** Start DATA **
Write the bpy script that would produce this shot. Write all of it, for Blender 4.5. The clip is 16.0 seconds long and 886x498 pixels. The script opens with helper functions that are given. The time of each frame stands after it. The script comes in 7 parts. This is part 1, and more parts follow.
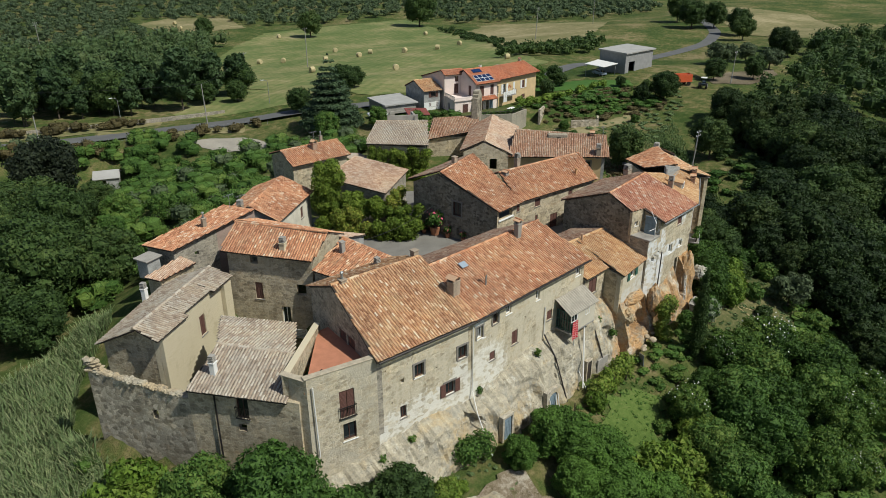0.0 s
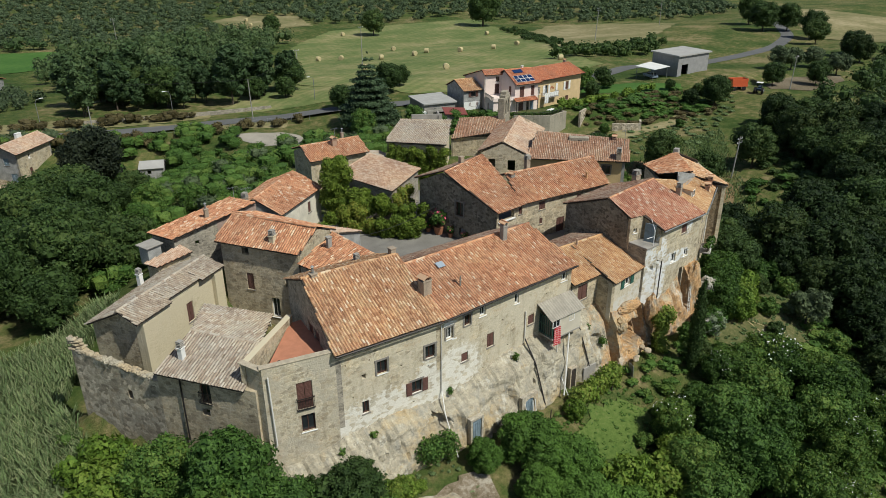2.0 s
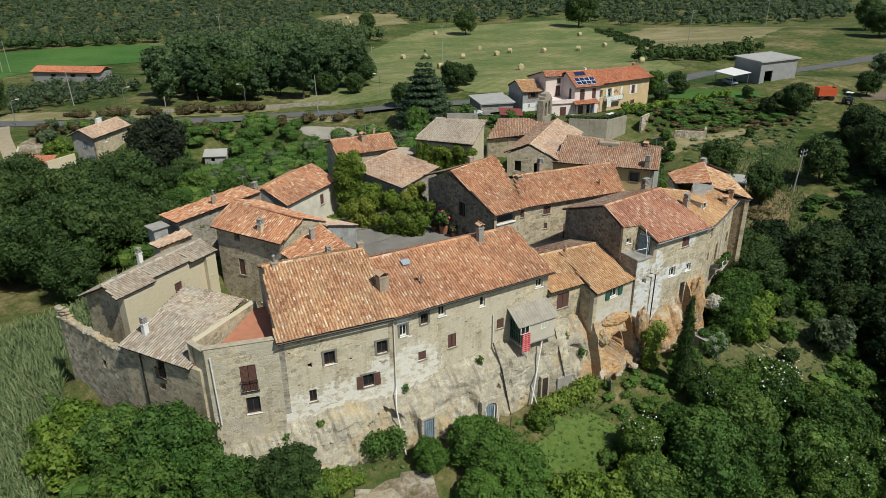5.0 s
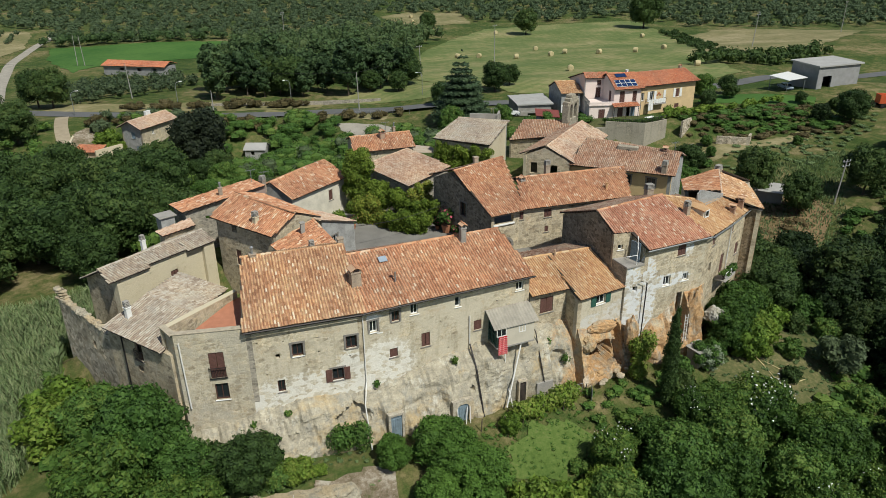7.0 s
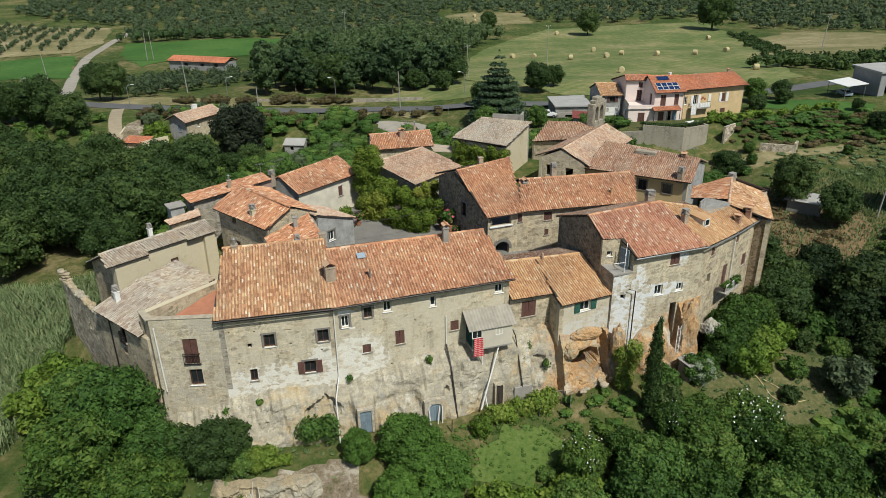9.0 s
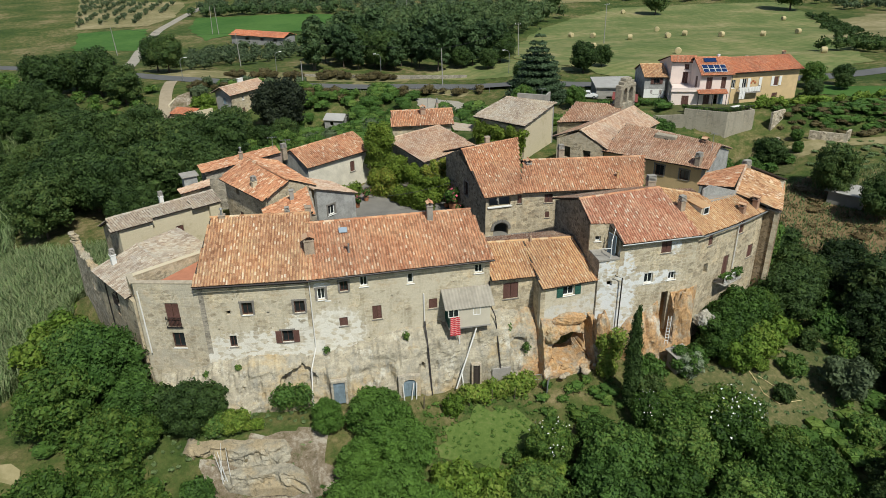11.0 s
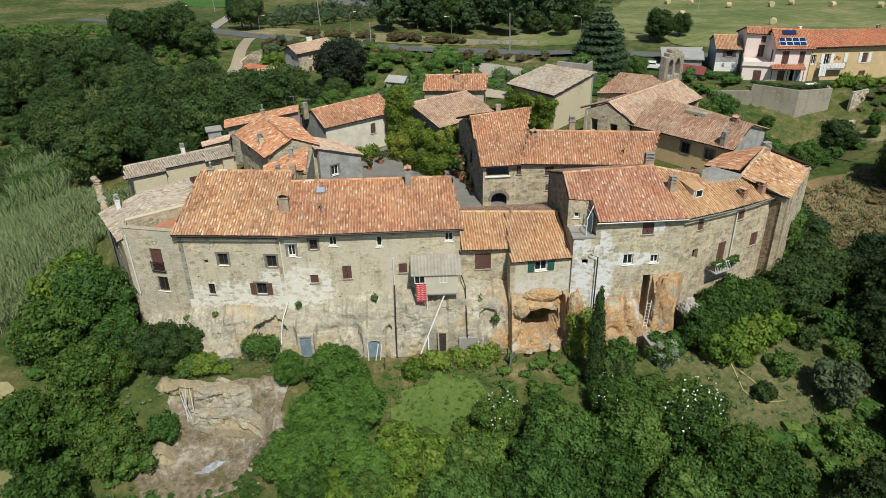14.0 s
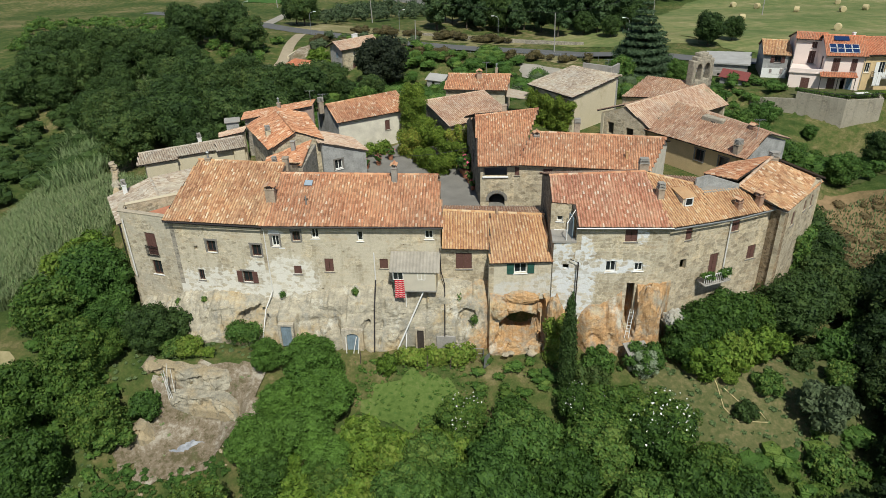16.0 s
** End DATA **
[WHAT NEEDS TO BE DONE]
Reproduce all of the material above word for word. Omit the pictures.

[REPLY]
Write the bpy script that would produce this shot. Write all of it, for Blender 4.5. The clip is 16.0 seconds long and 886x498 pixels. The script opens with helper functions that are given. The time of each frame stands after it. The script comes in 7 parts. This is part 1, and more parts follow.
0.0 s
2.0 s
5.0 s
7.0 s
9.0 s
11.0 s
14.0 s
16.0 s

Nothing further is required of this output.